Han pasado 390 días desde que se identificó el primer caso de COVID-19 en el Perú. Desde entonces, han muerto más de 51 mil personas, según cifras del Ministerio de Salud (Minsa), y más de un millón y medio de ciudadanos se han contagiado. Asimismo, más de medio millón de peruanos ya han sido vacunados, una cifra sumamente modesta, pero que supone los primeros pasos hacia la solución de esta tragedia. Sin embargo, mientras tanto, no hay razones para bajar la guardia y los últimos días lo han demostrado.
Como se sabe, una variante más virulenta del patógeno, la que fue descubierta en Brasil, ya se encuentra en nuestro país y sus efectos no se han hecho esperar. Solo en Lima este, como informó este Diario, 6 de cada 10 de los casos confirmados de coronavirus corresponden a la cepa en cuestión, lo que parece coincidir con que los decesos totales en esta zona de la capital ya sobrepasen en 40% lo reportado durante el pico de la primera ola de la pandemia. Se estima, además, que pronto el 90% de los infectados en todo el país lo estará por culpa de esta versión del virus.
Naturalmente, el alto número de contagiados supone mayor presión sobre nuestro sistema de salud. El periplo de centenas de peruanos que buscan oxígeno para sus familiares o acceso a camas de cuidados intensivos persiste en las redes sociales y en las puertas de los centros de salud y los resultados, en la mayoría de los casos, son adversos. El personal de salud, por su lado, está agotado y desmoralizado. En otras palabras, estamos con el tanque en reserva y muy lejos, todavía, de la próxima estación de servicio.
Lamentablemente, la agudización de nuestros problemas no está viniendo acompañada de mayor prudencia por parte de los ciudadanos.
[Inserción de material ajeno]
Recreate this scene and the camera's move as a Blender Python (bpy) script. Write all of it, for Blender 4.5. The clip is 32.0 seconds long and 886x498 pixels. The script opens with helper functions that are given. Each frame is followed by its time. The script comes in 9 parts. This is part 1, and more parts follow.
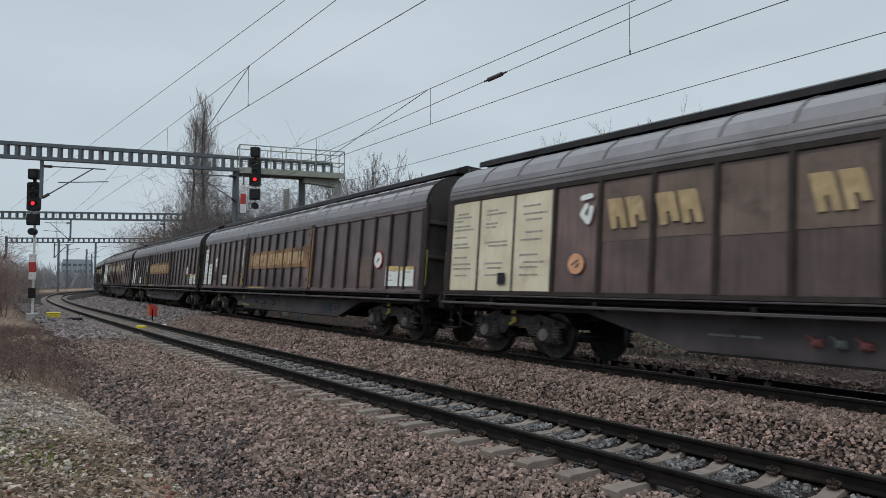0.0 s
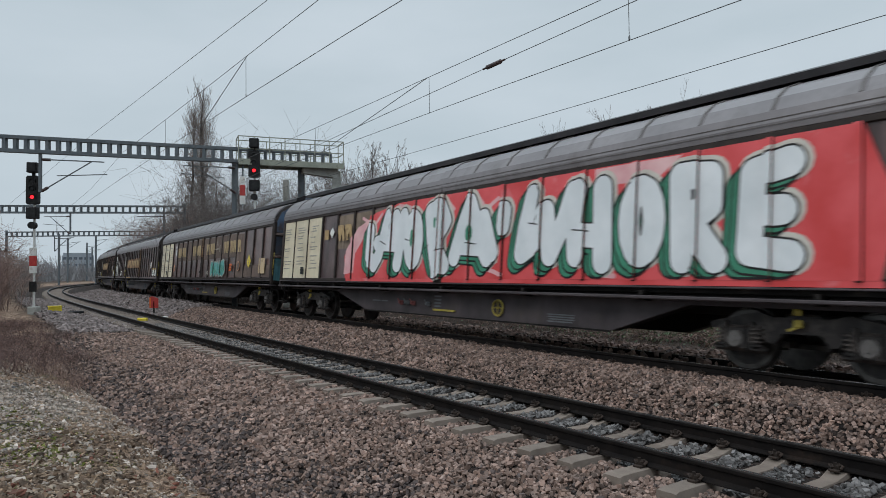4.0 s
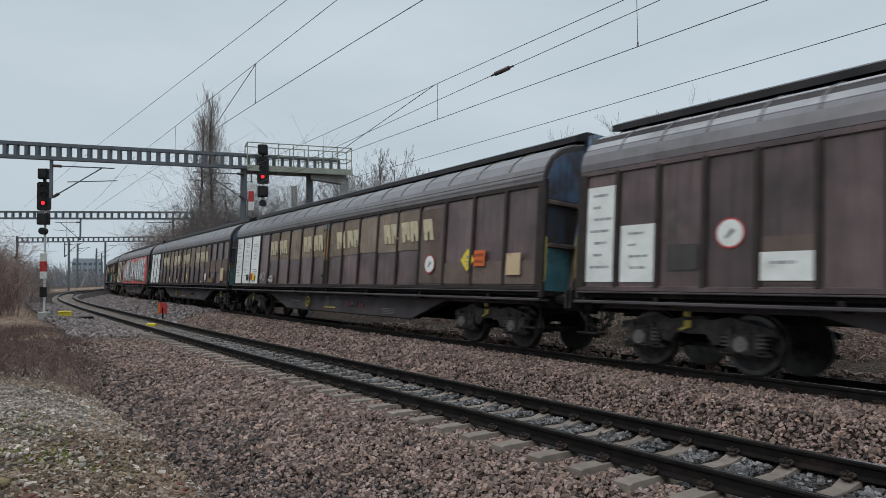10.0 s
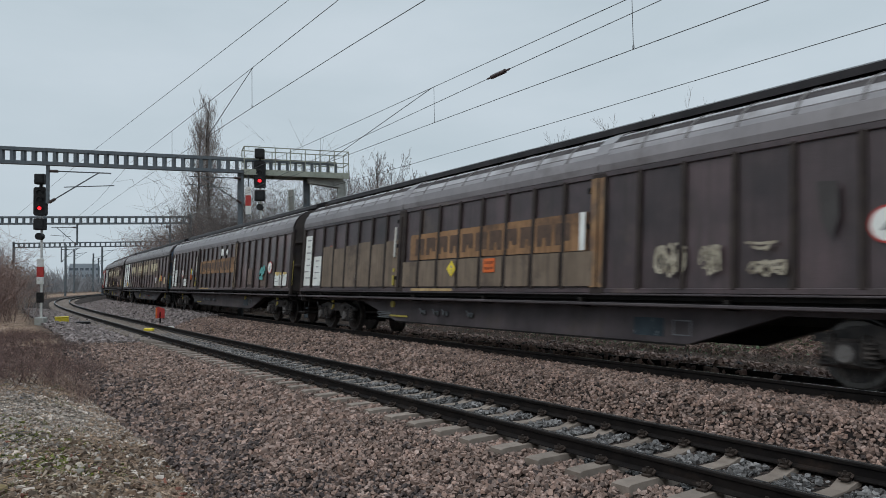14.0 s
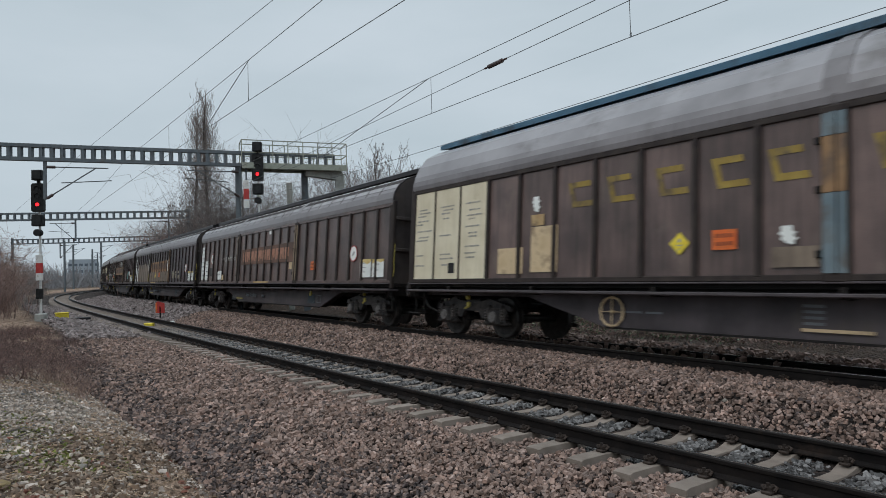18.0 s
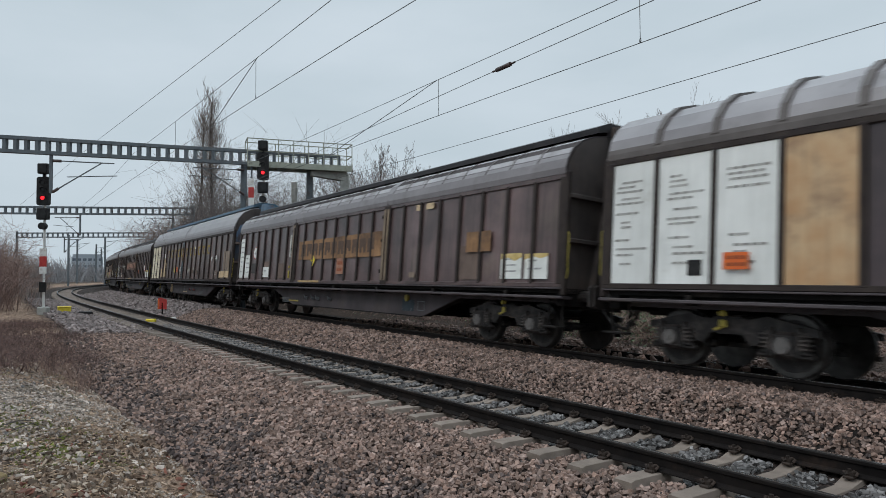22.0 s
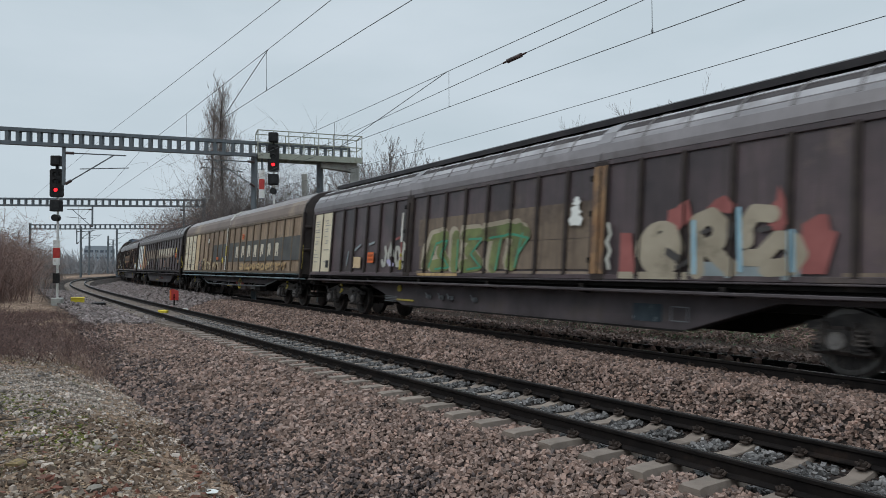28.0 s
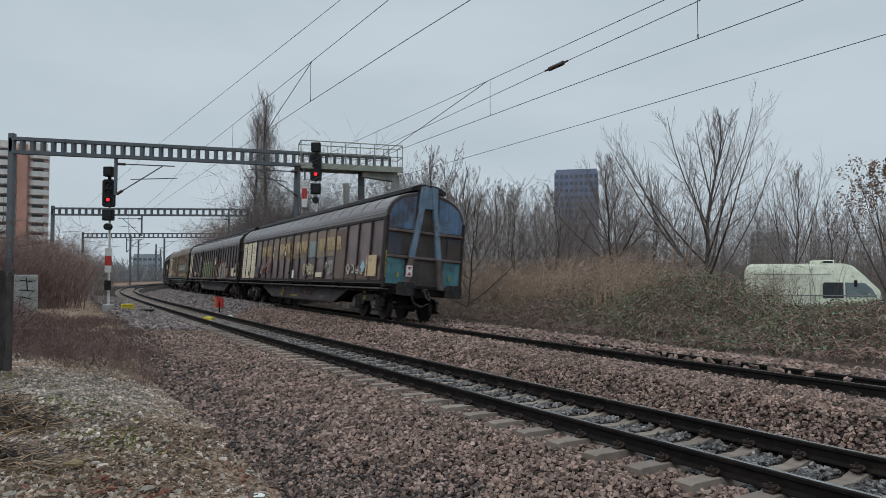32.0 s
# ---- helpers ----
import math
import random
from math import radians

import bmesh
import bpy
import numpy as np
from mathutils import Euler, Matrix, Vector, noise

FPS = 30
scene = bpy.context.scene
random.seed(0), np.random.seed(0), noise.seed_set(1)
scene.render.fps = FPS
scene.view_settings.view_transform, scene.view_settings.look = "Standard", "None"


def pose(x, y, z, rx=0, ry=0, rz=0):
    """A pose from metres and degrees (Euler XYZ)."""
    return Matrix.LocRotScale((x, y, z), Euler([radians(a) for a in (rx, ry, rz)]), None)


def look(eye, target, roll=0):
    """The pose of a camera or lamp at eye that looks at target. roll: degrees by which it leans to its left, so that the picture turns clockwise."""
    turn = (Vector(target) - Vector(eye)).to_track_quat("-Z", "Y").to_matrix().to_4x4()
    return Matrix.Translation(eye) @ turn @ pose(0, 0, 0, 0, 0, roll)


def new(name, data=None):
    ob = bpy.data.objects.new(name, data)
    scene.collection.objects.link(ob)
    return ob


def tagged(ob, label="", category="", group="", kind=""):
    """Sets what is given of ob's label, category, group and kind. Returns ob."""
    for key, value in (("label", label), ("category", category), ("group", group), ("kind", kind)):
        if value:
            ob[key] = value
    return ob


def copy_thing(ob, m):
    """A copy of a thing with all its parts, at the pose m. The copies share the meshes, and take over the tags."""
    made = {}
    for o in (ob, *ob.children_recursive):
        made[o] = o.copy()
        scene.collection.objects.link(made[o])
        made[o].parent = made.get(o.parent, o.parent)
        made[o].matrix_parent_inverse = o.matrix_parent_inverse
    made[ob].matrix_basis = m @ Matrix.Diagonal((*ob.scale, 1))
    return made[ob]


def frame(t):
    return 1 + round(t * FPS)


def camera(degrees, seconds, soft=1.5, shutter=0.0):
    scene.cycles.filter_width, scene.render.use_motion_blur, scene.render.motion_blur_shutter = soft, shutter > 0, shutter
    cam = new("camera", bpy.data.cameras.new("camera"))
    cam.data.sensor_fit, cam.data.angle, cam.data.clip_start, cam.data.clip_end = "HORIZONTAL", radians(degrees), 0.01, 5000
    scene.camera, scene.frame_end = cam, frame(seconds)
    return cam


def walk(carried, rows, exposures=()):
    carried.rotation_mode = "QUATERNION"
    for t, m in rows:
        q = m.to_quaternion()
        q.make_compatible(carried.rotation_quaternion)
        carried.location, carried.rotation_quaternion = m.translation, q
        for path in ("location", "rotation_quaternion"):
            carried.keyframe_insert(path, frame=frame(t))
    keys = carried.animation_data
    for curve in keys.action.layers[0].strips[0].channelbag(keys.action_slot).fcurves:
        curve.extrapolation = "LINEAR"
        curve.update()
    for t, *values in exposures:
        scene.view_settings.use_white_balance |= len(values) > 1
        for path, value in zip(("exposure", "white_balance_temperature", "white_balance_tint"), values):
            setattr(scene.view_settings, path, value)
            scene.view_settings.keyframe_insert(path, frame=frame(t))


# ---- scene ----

# ================= camera and its walk =================
CAM_ROWS = [  # seconds, yaw, pitch, roll (degrees), x, y, z
    (0.0, -4.81, 2.65, -0.10, -0.02, -0.11, 1.85),
    (0.5, -4.93, 2.51, -0.04, -0.02, -0.11, 1.86),
    (1.0, -4.88, 2.50, -0.08, -0.02, -0.11, 1.86),
    (1.5, -4.67, 2.59, -0.06, -0.01, -0.10, 1.85),
    (2.0, -4.27, 2.77, -0.18, 0.00, -0.10, 1.84),
    (2.5, -4.60, 2.17, -0.57, -0.02, -0.11, 1.85),
    (3.0, -4.72, 1.88, -0.72, -0.02, -0.10, 1.85),
    (3.5, -4.80, 1.69, -0.73, -0.00, -0.11, 1.84),
    (5.5, -4.48, 2.28, -0.65, -0.01, -0.10, 1.84),
    (6.0, -4.33, 2.33, -0.69, -0.01, -0.10, 1.85),
    (6.5, -4.38, 2.34, -0.70, -0.01, -0.10, 1.84),
    (7.0, -4.38, 2.33, -0.77, -0.02, -0.10, 1.85),
    (7.5, -4.42, 2.55, -0.82, 0.01, -0.11, 1.83),
    (8.0, -4.33, 2.51, -0.88, -0.02, -0.10, 1.84),
    (8.5, -4.39, 2.60, -0.85, -0.00, -0.10, 1.84),
    (9.0, -4.36, 2.48, -0.92, -0.01, -0.10, 1.84),
    (9.5, -4.16, 2.37, -0.84, -0.01, -0.10, 1.84),
    (10.0, -4.15, 2.28, -0.63, -0.01, -0.09, 1.84),
    (10.5, -4.16, 2.15, -0.60, -0.00, -0.09, 1.84),
    (11.0, -4.12, 2.20, -0.69, -0.01, -0.09, 1.84),
    (11.5, -4.13, 2.28, -0.78, -0.01, -0.09, 1.84),
    (12.0, -4.22, 2.34, -0.89, -0.02, -0.09, 1.85),
    (12.5, -4.15, 2.37, -0.85, 0.00, -0.09, 1.84),
    (13.0, -4.11, 2.61, -0.78, -0.03, -0.09, 1.85),
    (13.5, -4.17, 2.77, -0.77, -0.00, -0.10, 1.84),
    (14.0, -4.37, 2.54, -0.97, -0.02, -0.09, 1.84),
    (14.5, -4.50, 2.09, -1.60, -0.00, -0.10, 1.85),
    (16.5, -4.18, 2.29, -1.82, 0.04, -0.10, 1.82),
    (17.0, -4.43, 2.18, -1.85, -0.00, -0.09, 1.83),
    (17.5, -4.58, 1.94, -1.76, -0.00, -0.09, 1.83),
    (18.0, -4.43, 1.77, -1.71, -0.01, -0.09, 1.84),
    (18.5, -4.37, 1.87, -1.63, 0.04, -0.09, 1.82),
    (19.0, -4.25, 1.85, -1.70, 0.00, -0.08, 1.83),
    (19.5, -4.37, 1.94, -1.66, 0.04, -0.09, 1.82),
    (20.0, -4.29, 2.09, -1.46, 0.05, -0.09, 1.81),
    (20.5, -4.26, 2.02, -1.02, 0.04, -0.09, 1.81),
    (21.0, -4.22, 1.91, -0.57, 0.04, -0.08, 1.81),
    (21.5, -4.22, 1.95, -0.46, 0.04, -0.08, 1.81),
    (22.0, -4.16, 2.06, -0.35, 0.04, -0.08, 1.82),
    (22.5, -4.04, 2.22, -0.35, -0.01, -0.07, 1.83),
    (23.0, -4.00, 2.34, -0.30, -0.01, -0.06, 1.83),
    (23.5, -4.21, 2.54, -0.52, 0.00, -0.07, 1.83),
    (24.0, -4.30, 2.61, -0.75, 0.04, -0.08, 1.82),
    (24.5, -4.47, 1.89, -0.91, 0.04, -0.09, 1.81),
    (25.0, -4.73, 1.13, -1.00, -0.01, -0.09, 1.83),
    (25.5, -4.21, 1.12, -0.86, 0.05, -0.08, 1.81),
    (27.5, -3.72, 1.30, -0.43, 0.03, -0.07, 1.82),
    (28.0, -3.36, 1.37, -0.29, 0.01, -0.05, 1.81),
    (28.5, -3.09, 1.27, -0.26, -0.00, -0.05, 1.82),
    (29.0, -3.09, 1.17, -0.20, 0.03, -0.05, 1.81),
    (29.5, -3.19, 1.31, -0.12, 0.00, -0.04, 1.81),
    (30.0, -2.71, 1.45, -0.21, 0.00, -0.04, 1.81),
    (30.5, -1.21, 1.63, -0.09, 0.01, -0.02, 1.80),
    (31.0, 0.02, 1.94, 0.07, -0.00, -0.01, 1.81),
    (31.5, -0.15, 2.39, 0.02, -0.00, -0.00, 1.80),
    (32.0, -0.00, 2.14, -0.09, -0.00, -0.00, 1.80),]
cam = camera(67.15, 32.0, soft=0.7, shutter=0.3)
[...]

En los últimos días se ha visto cómo múltiples lugares públicos están abarrotados de personas, cómo se organizan fiestas clandestinas e incluso cómo algunas personas se resisten a utilizar mascarillas o a acatar las medidas dictadas para paliar los efectos de la pandemia. Las consecuencias, a menos que haya un cambio de actitud, serán más muertos y la prolongación (y hasta aumento) de las restricciones vigentes.
Así, los feriados de Semana Santa son una buena oportunidad para poner en práctica un poco de disciplina y sensatez. Aunque el Gobierno haya declarado cuarentena desde el jueves hasta el domingo, ha quedado demostrado que existe un límite en la capacidad del Estado para hacer cumplir las disposiciones que se dictan. Mucha de la responsabilidad recae, entonces, en nosotros mismos, especialmente en fechas en las que los peruanos nos hemos acostumbrado a celebrar en grupo y en familia. Ahora esto no es posible, pero las privaciones a las que hoy nos sometemos serán, justamente, las que nos permitirán mayor flexibilidad en el futuro. Relajarse en la prevención del COVID-19 es una mala apuesta por donde se le vea.
El hastío por todo lo ocurrido en el último año es comprensible. La tesitura combina el duelo con la frustración e incluye una aguda crisis económica que solo suma a la aflicción. Pero es nuestro deber estar a la altura de estas circunstancias y es nuestra tarea cuidarnos rigurosamente para evitar enfermarnos o, peor aún, enfermar a las personas que queremos. Esa es nuestra obligación, así como la del Ejecutivo es acelerar el proceso de vacunación y garantizar su transparencia. La amenaza persiste y simplemente no podemos ignorarla, mucho menos quedarnos con los brazos cruzados.